In the current context, establishing a “good relationship” with Russia as American interests around the world remain under attack from an ongoing Russian campaign of hybrid warfare is flatly damaging to U.S. national security interests. Both the Bush II and Obama administrations eventually reverted to strategies aimed at punishing and deterring Russian aggression.

He includes a bill of indictment against President Putin and Russia:

They did so, for instance, before Putin rigged Russia’s 2011 elections;[18] invaded Ukraine; annexed Crimea; shot down the civilian airliner Malaysia Airlines MH17 with nearly 300 international passengers on board; gunned down Russia’s most important democratic opposition leader, Boris Nemtsov, just outside the Kremlin; launched a military campaign in partnership with Iran to shore up the murderous Syrian dictatorship; flattened Syrian cities with Russian airpower; attacked an American military base in Syria with Russian mercenaries;[19] deployed chemical weapons in assassinations on British soil; supplied arms and cash to the Taliban to kill American and Afghan soldiers and civilians;[20] carried out attempted coups in Montenegro[21] and Serbia;[22] and launched wide-ranging covert actions and information warfare operations targeting democratic elections in the United States, the United Kingdom, France, Germany, and elsewhere across Europe.[23] The list could go on.

and, indeed, it sounds pretty damning.

I do have a question for Mr. Blood. Over the period of the last 25 years how would a United States committed to a “rules-based, liberal world order” have behaved? Differently, no differently?

7 comments… add one
  • steve Link

    I suspect that if we had a more rules based approach we would not have added those tiny Baltic countries to NATO. There really wasn’t any advantage to NATO for adding them, and some downside. Really seemed more like an emotional based decision. Sticking it to Russia.

    I have no problem working with Russia when out interests align, but it is also clear that we have differences. It is a tough balancing act. Not very likely that Trump with his lack of knowledge and ad lib style gets it right.
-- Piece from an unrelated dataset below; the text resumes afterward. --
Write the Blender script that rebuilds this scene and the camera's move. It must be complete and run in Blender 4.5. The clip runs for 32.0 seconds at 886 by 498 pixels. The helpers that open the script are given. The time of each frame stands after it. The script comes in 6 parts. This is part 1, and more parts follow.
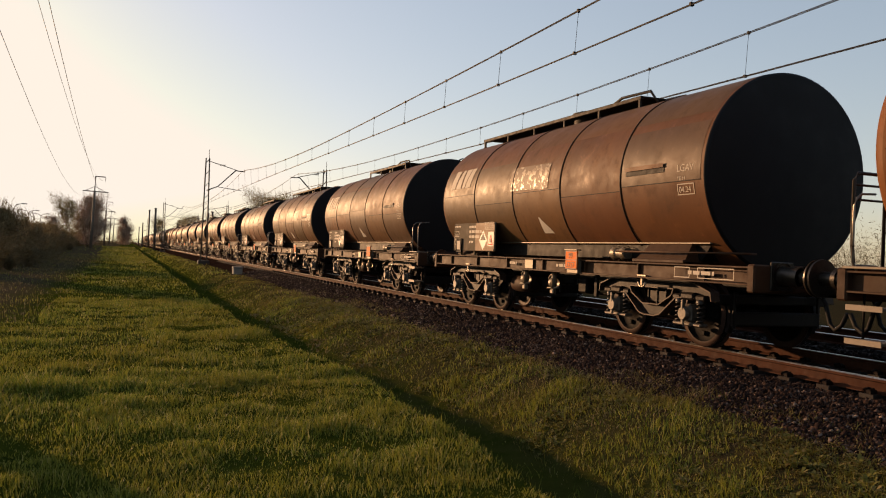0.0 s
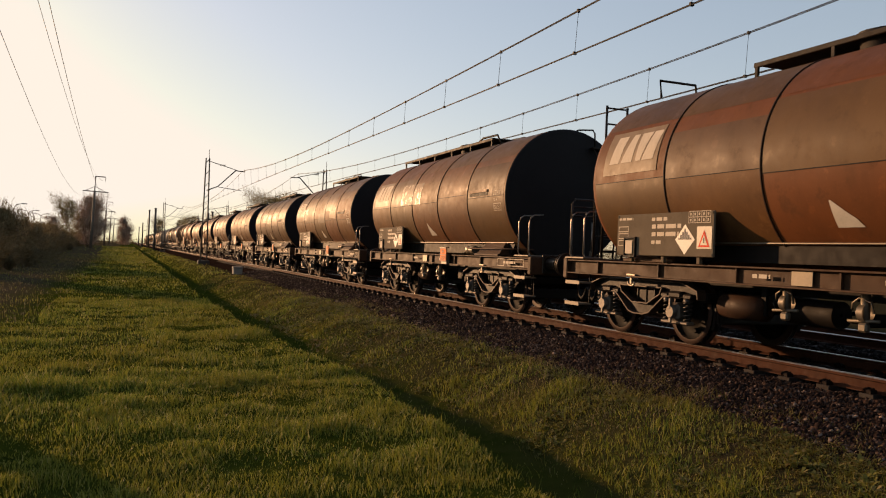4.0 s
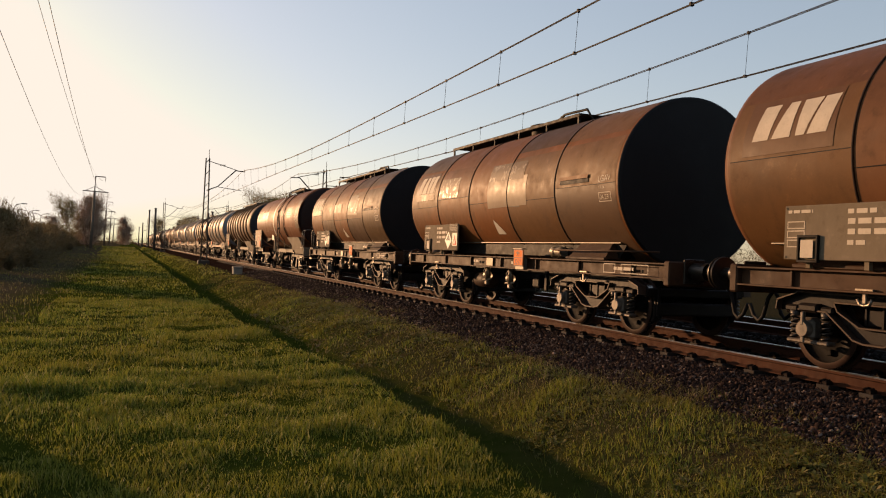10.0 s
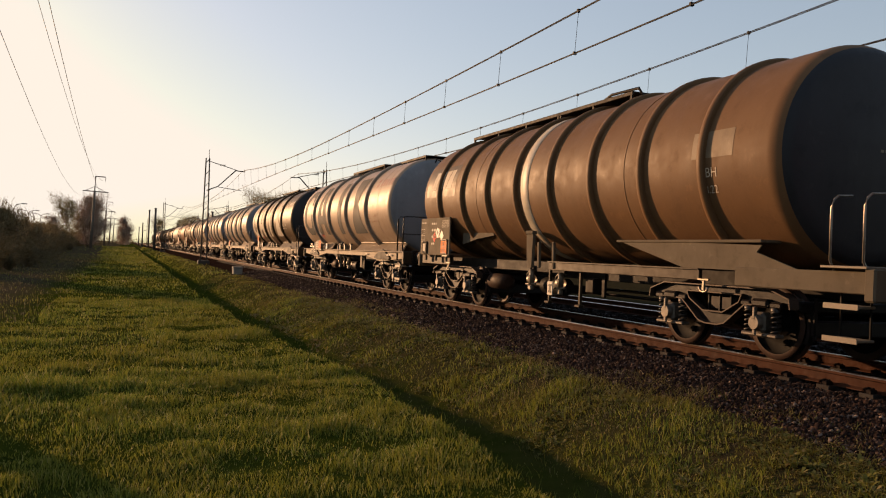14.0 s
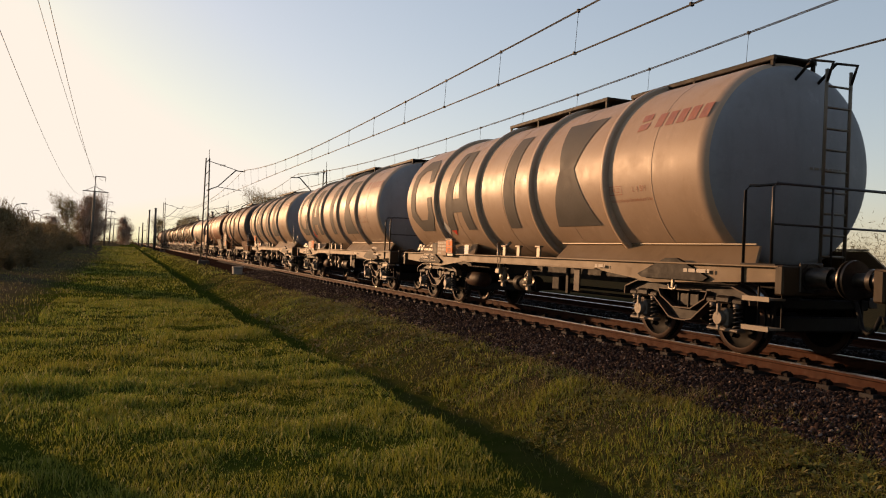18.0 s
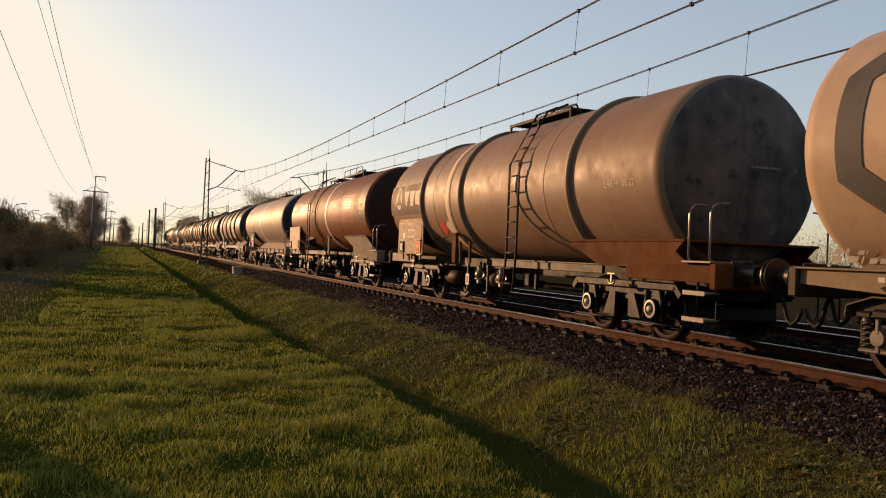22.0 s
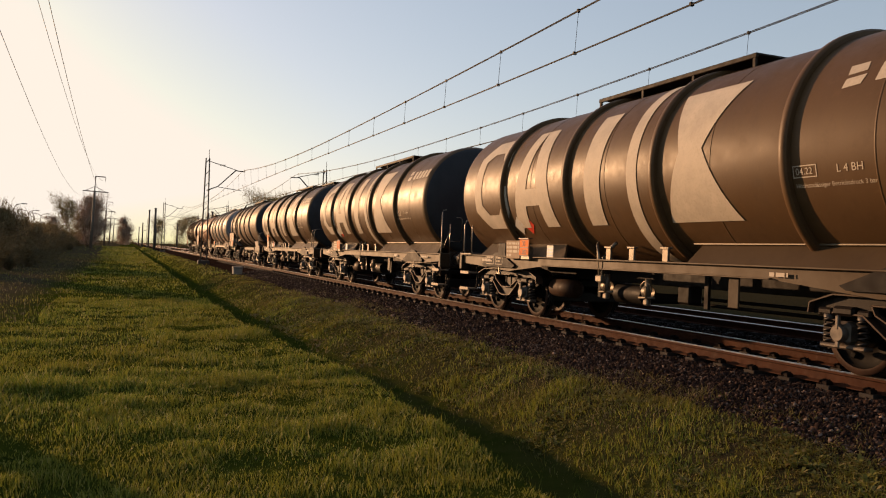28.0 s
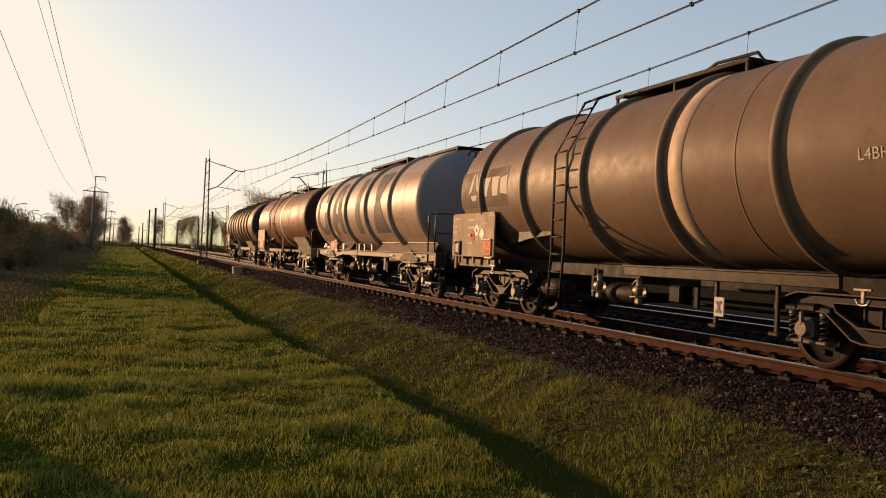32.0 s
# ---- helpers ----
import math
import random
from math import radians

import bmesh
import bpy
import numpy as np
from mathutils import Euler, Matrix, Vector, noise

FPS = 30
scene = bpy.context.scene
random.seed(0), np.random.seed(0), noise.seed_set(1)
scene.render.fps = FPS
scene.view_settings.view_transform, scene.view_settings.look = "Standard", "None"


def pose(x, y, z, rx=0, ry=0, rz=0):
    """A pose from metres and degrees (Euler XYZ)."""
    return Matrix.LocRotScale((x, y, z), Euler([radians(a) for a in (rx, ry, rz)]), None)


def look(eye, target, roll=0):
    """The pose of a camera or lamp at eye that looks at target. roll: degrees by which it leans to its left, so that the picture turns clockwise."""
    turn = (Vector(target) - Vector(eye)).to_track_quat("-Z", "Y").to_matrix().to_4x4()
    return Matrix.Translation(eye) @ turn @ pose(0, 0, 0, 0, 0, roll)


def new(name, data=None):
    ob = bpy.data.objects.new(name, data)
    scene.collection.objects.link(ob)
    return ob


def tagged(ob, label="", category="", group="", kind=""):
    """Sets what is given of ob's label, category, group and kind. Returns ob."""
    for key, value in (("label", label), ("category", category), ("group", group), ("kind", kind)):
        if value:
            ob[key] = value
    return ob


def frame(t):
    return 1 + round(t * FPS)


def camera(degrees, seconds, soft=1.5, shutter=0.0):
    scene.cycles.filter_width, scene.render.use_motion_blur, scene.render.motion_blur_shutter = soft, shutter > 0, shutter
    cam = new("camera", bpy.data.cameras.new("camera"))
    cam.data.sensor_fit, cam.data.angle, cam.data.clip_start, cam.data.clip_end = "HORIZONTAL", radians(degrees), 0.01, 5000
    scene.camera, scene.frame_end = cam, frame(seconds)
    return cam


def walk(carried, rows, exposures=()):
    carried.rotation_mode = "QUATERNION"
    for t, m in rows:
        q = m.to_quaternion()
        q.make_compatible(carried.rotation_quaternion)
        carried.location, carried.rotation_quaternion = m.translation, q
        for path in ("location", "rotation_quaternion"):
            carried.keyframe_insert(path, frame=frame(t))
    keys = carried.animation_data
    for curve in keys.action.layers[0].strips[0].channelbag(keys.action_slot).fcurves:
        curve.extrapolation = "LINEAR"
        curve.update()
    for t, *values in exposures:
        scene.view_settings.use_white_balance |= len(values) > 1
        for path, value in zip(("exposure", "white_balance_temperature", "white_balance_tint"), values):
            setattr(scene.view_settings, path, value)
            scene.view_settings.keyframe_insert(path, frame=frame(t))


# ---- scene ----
# The clip: a freight train of tank wagons passes a fixed camera beside an electrified line at low sun.
# World: rail tops at z = 0, the near track runs along +Y at x = XC, the train moves towards -Y.
XC = 8.54          # centre of the near track
XF = 12.95         # centre of the far track
EYE = Vector((0.0, 0.0, 1.158))
YAW, PITCH, ROLL = radians(21.28), radians(0.40), 2.39
SPEED = 11.07      # metres a second

cam = camera(57.2, 32.0, soft=1.1)
AIM = EYE + Vector((math.sin(YAW) * math.cos(PITCH), math.cos(YAW) * math.cos(PITCH), math.sin(PITCH)))
walk(cam, [(0.0, look(EYE, AIM, ROLL)), (32.0, look(EYE, AIM, ROLL))], [(0.0, 0.35, 7450, 18), (32.0, 0.35, 7450, 18)])

# ---- world, sun ----
SUN_AZ, SUN_EL = radians(-28.0), radians(8.8)     # azimuth from +Y, towards +X positive
world = bpy.data.worlds.new("sky")
scene.world = world
world.use_nodes = True
wn = world.node_tree
sky = wn.nodes.new("ShaderNodeTexSky")
sky.sky_type = "NISHITA"
sky.sun_disc = False
sky.sun_elevation = SUN_EL
sky.sun_rotation = SUN_AZ
sky.air_density, sky.dust_density, sky.ozone_density = 1.0, 0.9, 2.6
wn.nodes["Background"].inputs["Strength"].default_value = 0.28
haze = wn.nodes.new("ShaderNodeHueSaturation")
haze.inputs["Saturation"].default_value = 1.06
soften = wn.nodes.new("ShaderNodeGamma")      # thin high haze evens out the sky
soften.inputs["Gamma"].default_value = 0.58
wn.links.new(sky.outputs["Color"], soften.inputs["Color"])
wn.links.new(soften.outputs["Color"], haze.inputs["Color"])
warm = wn.nodes.new("ShaderNodeMix")
warm.data_type, warm.blend_type = "RGBA", "MULTIPLY"
warm.inputs[0].default_value = 1.0
warm.inputs[7].default_value = (1.025, 0.995, 1.0, 1)
wn.links.new(haze.outputs["Color"], warm.inputs[6])
veil = wn.nodes.new("ShaderNodeMix")           # haze keeps the brightest part of the sky peach instead of white
veil.data_type, veil.blend_type = "RGBA", "DARKEN"
veil.inputs[0].default_value = 1.0
veil.inputs[7].default_value = (2.56, 2.56, 2.42, 1)
wn.links.new(warm.outputs[2], veil.inputs[6])
wn.links.new(veil.outputs[2], wn.nodes["Background"].inputs["Color"])
sun_data = bpy.data.lights.new("sun", "SUN")
sun_data.energy, sun_data.angle, sun_data.color = 4.9, radians(0.6), (1.0, 0.615, 0.33)
sun = new("sun", sun_data)
SUN_DIR = Vector((math.sin(SUN_AZ) * math.cos(SUN_EL), math.cos(SUN_AZ) * math.cos(SUN_EL), math.sin(SUN_EL)))
sun.matrix_world = look(SUN_DIR * 60, (0, 0, 0))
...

Still not clear why Putin is the one leader about whom he never says anything bad. He bad mouths everyone else.

    Steve

  • I have no problem working with Russia when out interests align, but it is also clear that we have differences.

    I couldn’t agree with you more. As to why he doesn’t say anything bad about Putin, it may be because he thinks he doesn’t have anything to gain by it. It also could be that Putin intimidates him, not that he’d admit that.

  • Ben Wolf Link

    If a rules-based liberal order didn’t go out the window with Iraq, surely it did with Abu Ghraib or a president who kept in his desk a list of people to be murdered.

  • I can’t help but wonder when Mr. Blood discourses on the rules-based liberal order what he thinks the rules are? Or if he’s forgotten that under a Westphalian order the rules apply to all? That’s no false equivalence but the equivalence imposed by that order itself. The rules must apply to the United States or Russia as much as they do to Syria.

  • steve Link

    “As to why he doesn’t say anything bad about Putin, it may be because he thinks he doesn’t have anything to gain by it. It also could be that Putin intimidates him, not that he’d admit that.”

    He was deferential to Putin even before he met him. Hard to buy the intimidation thing, though it could have been true at the meeting. Why would he uniquely believe that he gains nothing by not saying anything bad about Putin? He does with every else. What makes Putin special?

    Steve

  • Ben Wolf Link

    I think Trump admires Putin and obsequiousness is his behavior in that situation.

  • Something to keep in mind: much of the world doesn’t see Putin the way that Americans do. From a global standpoint not only is he more popular than Trump he’s more popular than Obama was.